"Quand tu donnes un festin"
Lc 14,12-14
Il existe bien des manières d'inviter les autres à sa table. Ce peut être un repas de famille ou un repas d'amis, un dîner de cérémonie ou une rencontre d'affaires, un repas de mariage ou un repas d'enterrement. Et chez les pauvres comme chez les riches tous ces genres de repas ont leur rituel, plus ou moins raffiné, plus ou moins dépouillé, mais toujours révélateur des sentiments de celui qui invite.
"Dis-moi qui tu invites, et je te dirai qui tu es" ...
² La plupart du temps, celui qui invite s'attend à une certaine réciprocité, et même quand il pense avoir ouvert tout grand son cœur en même temps que sa table, même quand il ne songe pas à une invitation qui répondra à la sienne, il compte bien que l'ambiance du repas le paiera de sa peine ou des frais qu'il a engagés. C'est pourquoi, sans doute, si souvent l'on s'invite entre gens de même condition. Pour qu'il n'y ait ni gêne ni fausse note, on invite des personnes qui ont déjà en commun soit des liens d'affection ou d'amitié, soit des souvenirs, des goûts ou des projets. Et l'on se dit instinctivement: "Plus le groupe sera homogène, plus nous aurons des chances de créer la joie."
² C'est peut-être cela qui a gêné Jésus ce jour-là, lors du repas chez le pharisien. On l'avait invité, lui, comme un rabbi, comme un homme en vue, mais il ne retrouvait auprès de lui aucun des humbles qui le poursuivaient chaque jour pour l'écouter ou se faire guérir; et, sous la forme paradoxale qu'il affectionnait, il a essayé une fois de plus de renverser les perspectives.
Pour lui, quand on invite, quand on ouvre un peu sa maison ou sa vie, il faut dépasser franchement le niveau du facile, de l'habituel, du convenu, bref: le niveau des relations gratifiantes et sécurisantes, et faire place à ceux qui ne sont jamais prévus, à ceux qui ne sont jamais là au bon moment, parce qu'ils sont ailleurs, cachés, avec leur souffrance et leur solitude.
Et Jésus d'énumérer sa clientèle de tous les jours: les pauvres, les estropiés, les boiteux, les aveugles. Pas seulement les pauvres d'argent, car on peut être riche et estropié, riche et aveugle, riche et boiteux. Pas seulement les sans ressources, mais tous ceux qu'un handicap empêche de vivre comme les autres et de faire bonne figure dans un groupe,
tous ceux qui traversent la vie cahin-caha, sans horizon et sans espérance,
tous ceux qu'on ne trouve pas décoratifs à la table du bonheur,
tous ceux dont la grande pauvreté est d'avoir besoin des autres pour vivre,
tous ceux qui sont trop enfermés en eux-mêmes pour prendre jamais l'initiative d'une invitation.

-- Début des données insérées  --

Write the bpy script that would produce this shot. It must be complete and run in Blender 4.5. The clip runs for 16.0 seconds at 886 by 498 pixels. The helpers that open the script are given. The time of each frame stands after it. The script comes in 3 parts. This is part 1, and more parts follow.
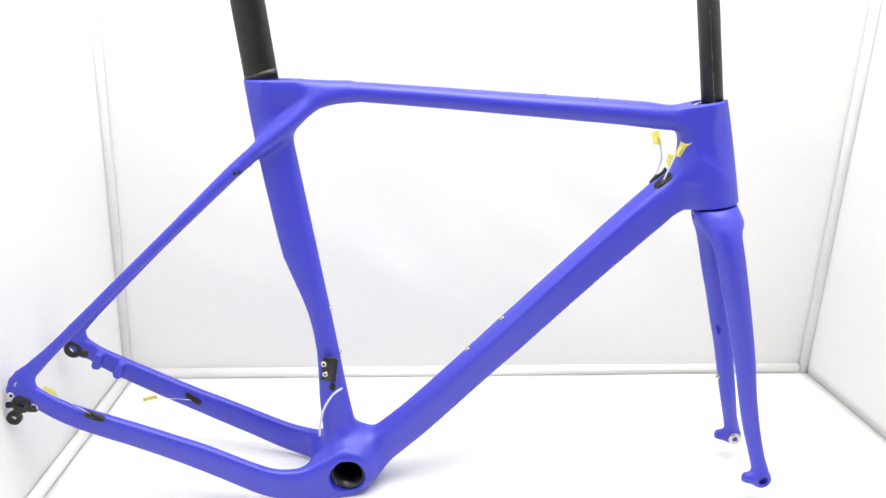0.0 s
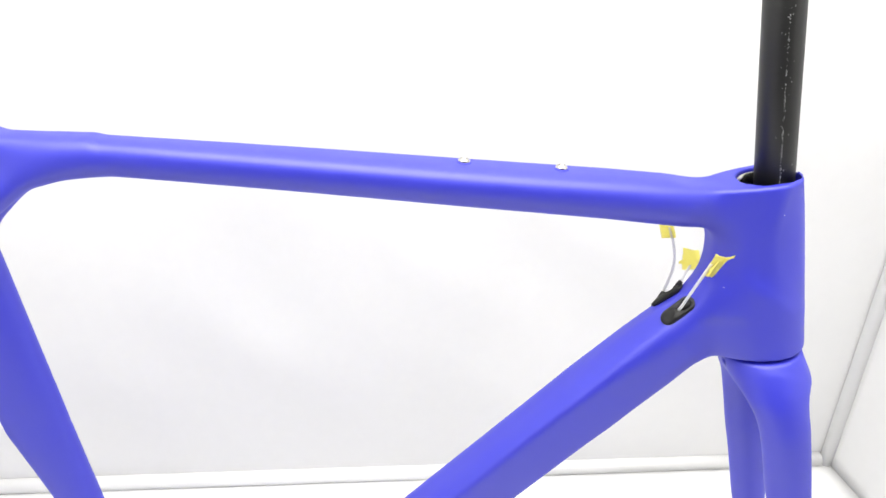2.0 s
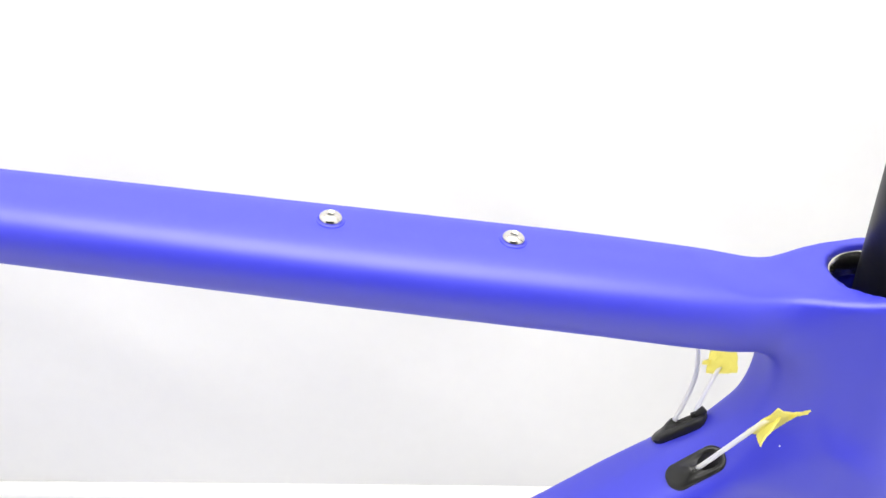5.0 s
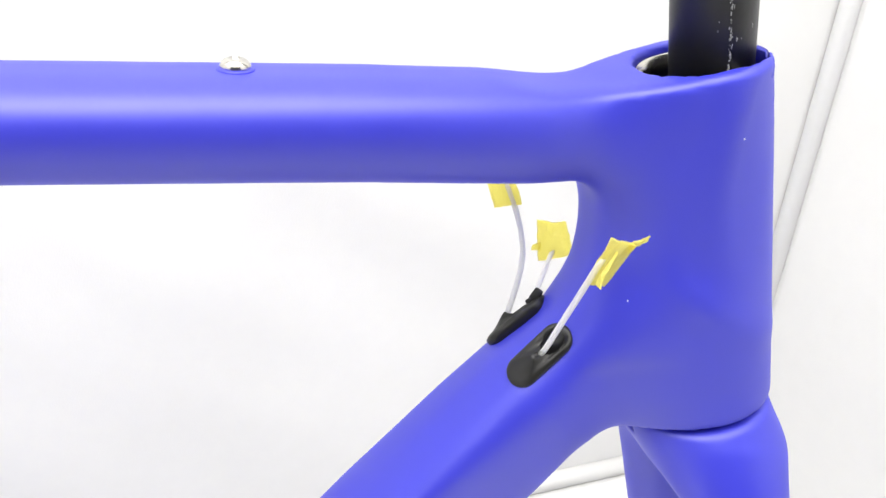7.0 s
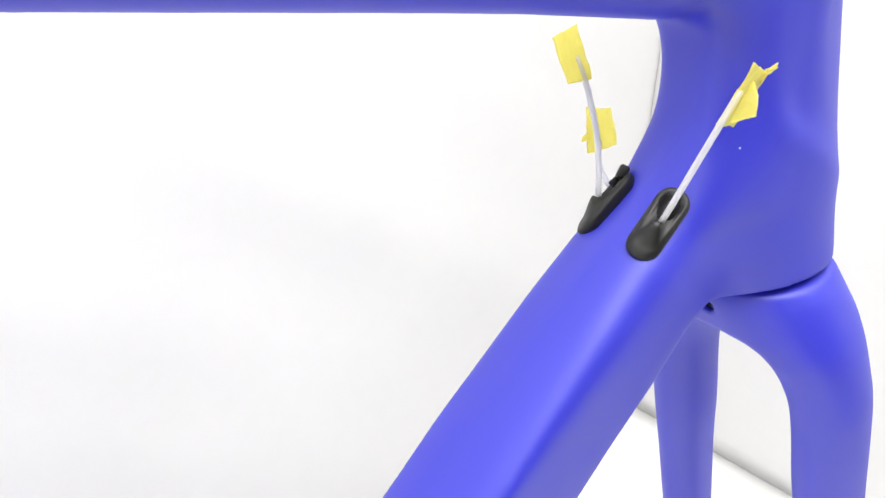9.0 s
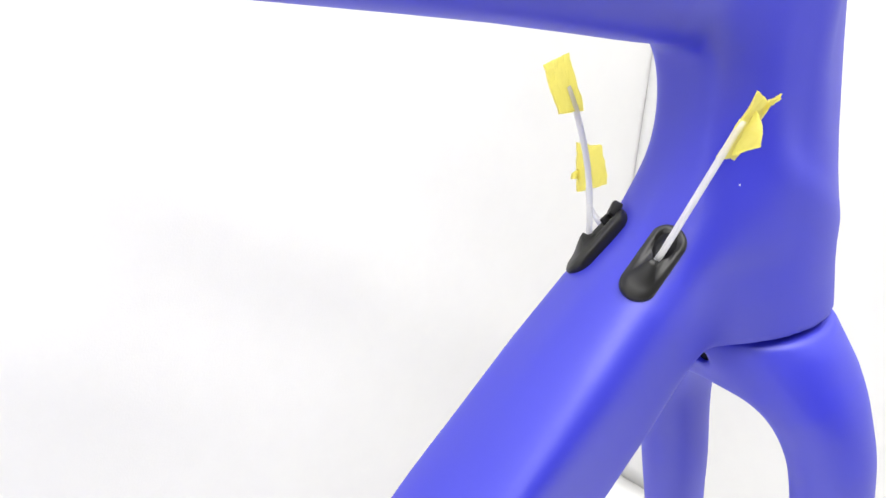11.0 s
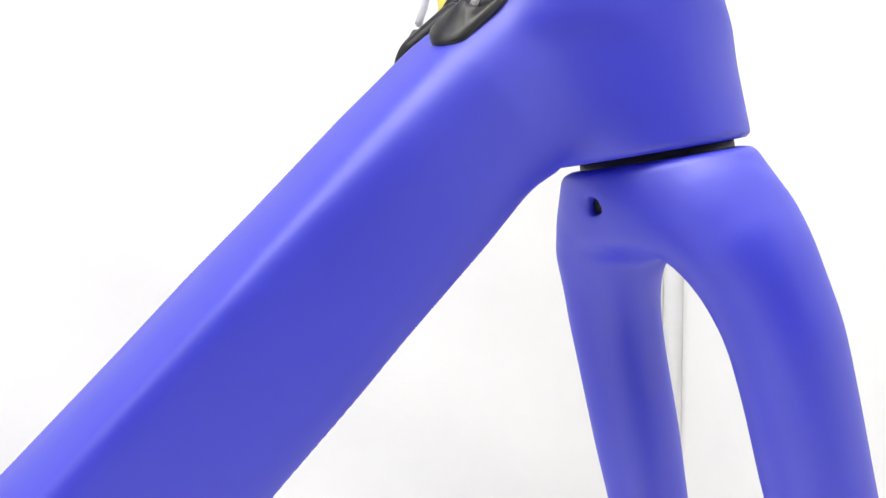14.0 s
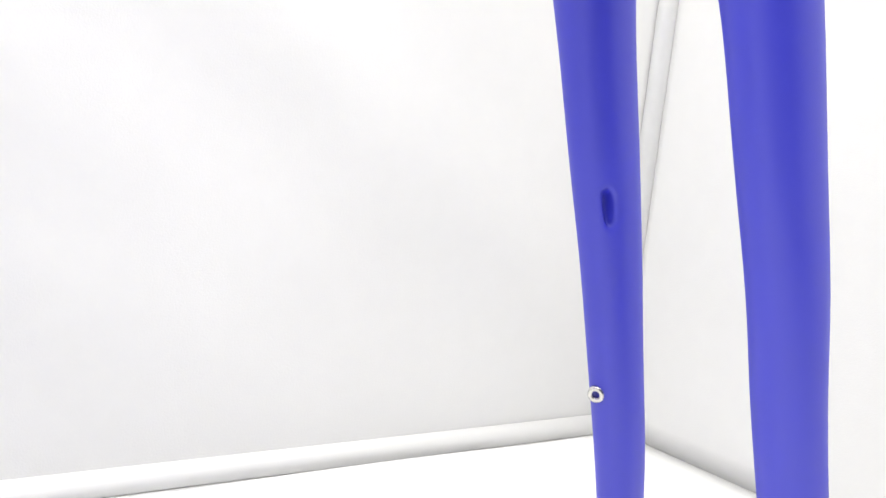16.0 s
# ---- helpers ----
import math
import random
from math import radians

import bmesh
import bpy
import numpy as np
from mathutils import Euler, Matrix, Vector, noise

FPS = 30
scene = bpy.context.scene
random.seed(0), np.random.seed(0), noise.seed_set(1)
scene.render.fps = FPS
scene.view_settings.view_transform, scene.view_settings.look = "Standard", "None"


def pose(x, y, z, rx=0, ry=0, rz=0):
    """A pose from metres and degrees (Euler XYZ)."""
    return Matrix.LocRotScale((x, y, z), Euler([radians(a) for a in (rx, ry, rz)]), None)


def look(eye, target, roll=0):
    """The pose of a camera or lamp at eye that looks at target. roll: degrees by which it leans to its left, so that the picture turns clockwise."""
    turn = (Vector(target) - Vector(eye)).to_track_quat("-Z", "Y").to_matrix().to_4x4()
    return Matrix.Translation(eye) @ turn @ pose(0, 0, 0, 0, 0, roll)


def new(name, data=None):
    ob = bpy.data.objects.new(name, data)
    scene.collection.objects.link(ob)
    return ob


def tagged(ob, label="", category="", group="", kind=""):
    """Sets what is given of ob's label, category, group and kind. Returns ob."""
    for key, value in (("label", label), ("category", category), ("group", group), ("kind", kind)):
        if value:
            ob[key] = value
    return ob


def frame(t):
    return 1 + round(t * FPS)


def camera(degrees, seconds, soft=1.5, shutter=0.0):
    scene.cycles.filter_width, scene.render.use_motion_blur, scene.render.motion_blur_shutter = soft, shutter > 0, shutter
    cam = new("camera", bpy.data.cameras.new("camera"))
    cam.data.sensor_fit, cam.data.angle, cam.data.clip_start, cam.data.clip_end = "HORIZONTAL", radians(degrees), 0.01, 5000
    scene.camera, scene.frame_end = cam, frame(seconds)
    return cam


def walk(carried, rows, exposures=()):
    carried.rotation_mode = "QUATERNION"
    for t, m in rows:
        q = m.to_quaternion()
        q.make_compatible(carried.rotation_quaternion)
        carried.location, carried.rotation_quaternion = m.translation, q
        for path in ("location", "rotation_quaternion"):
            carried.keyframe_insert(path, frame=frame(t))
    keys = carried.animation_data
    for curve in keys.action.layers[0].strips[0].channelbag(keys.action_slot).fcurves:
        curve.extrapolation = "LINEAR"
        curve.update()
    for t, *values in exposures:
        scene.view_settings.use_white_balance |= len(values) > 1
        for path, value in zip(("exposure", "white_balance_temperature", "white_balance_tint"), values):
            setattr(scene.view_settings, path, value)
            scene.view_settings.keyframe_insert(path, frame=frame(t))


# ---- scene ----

² Quand Dieu invite, lui, c'est gratuité pure; il aime le premier, sans attendre d'être suivi; il appelle et continue d'appeler même s'il n'entend pas de réponse.
À son banquet, nous voudrions retrouver, sans surprise, des têtes connues, uniquement des habitués, des privilégiés, des gâtés, comme nous tous; mais chaque matin la tablée s'agrandit; chaque matin une foule se presse, invitée elle aussi, et pour nous étrangère. Près du Seigneur, plus près que nous peut-être, nous apercevons des convives inattendus, dont le nom n'était écrit nulle part, si ce n'est sur le cœur de Dieu, tous ces estropiés de la vie, que Jésus est venu chercher le long des haies et aux carrefours surpeuplés de notre monde, puis tous ces frères et ces sœurs, aveugles ou non, lointains ou proches, mais toujours oubliés, que Jésus nous confie parce que le Père les lui a donnés.
Et en voyant à l'œuvre la générosité du Père, il nous vient parfois de nouvelles idées pour nos invitations d'aujourd'hui.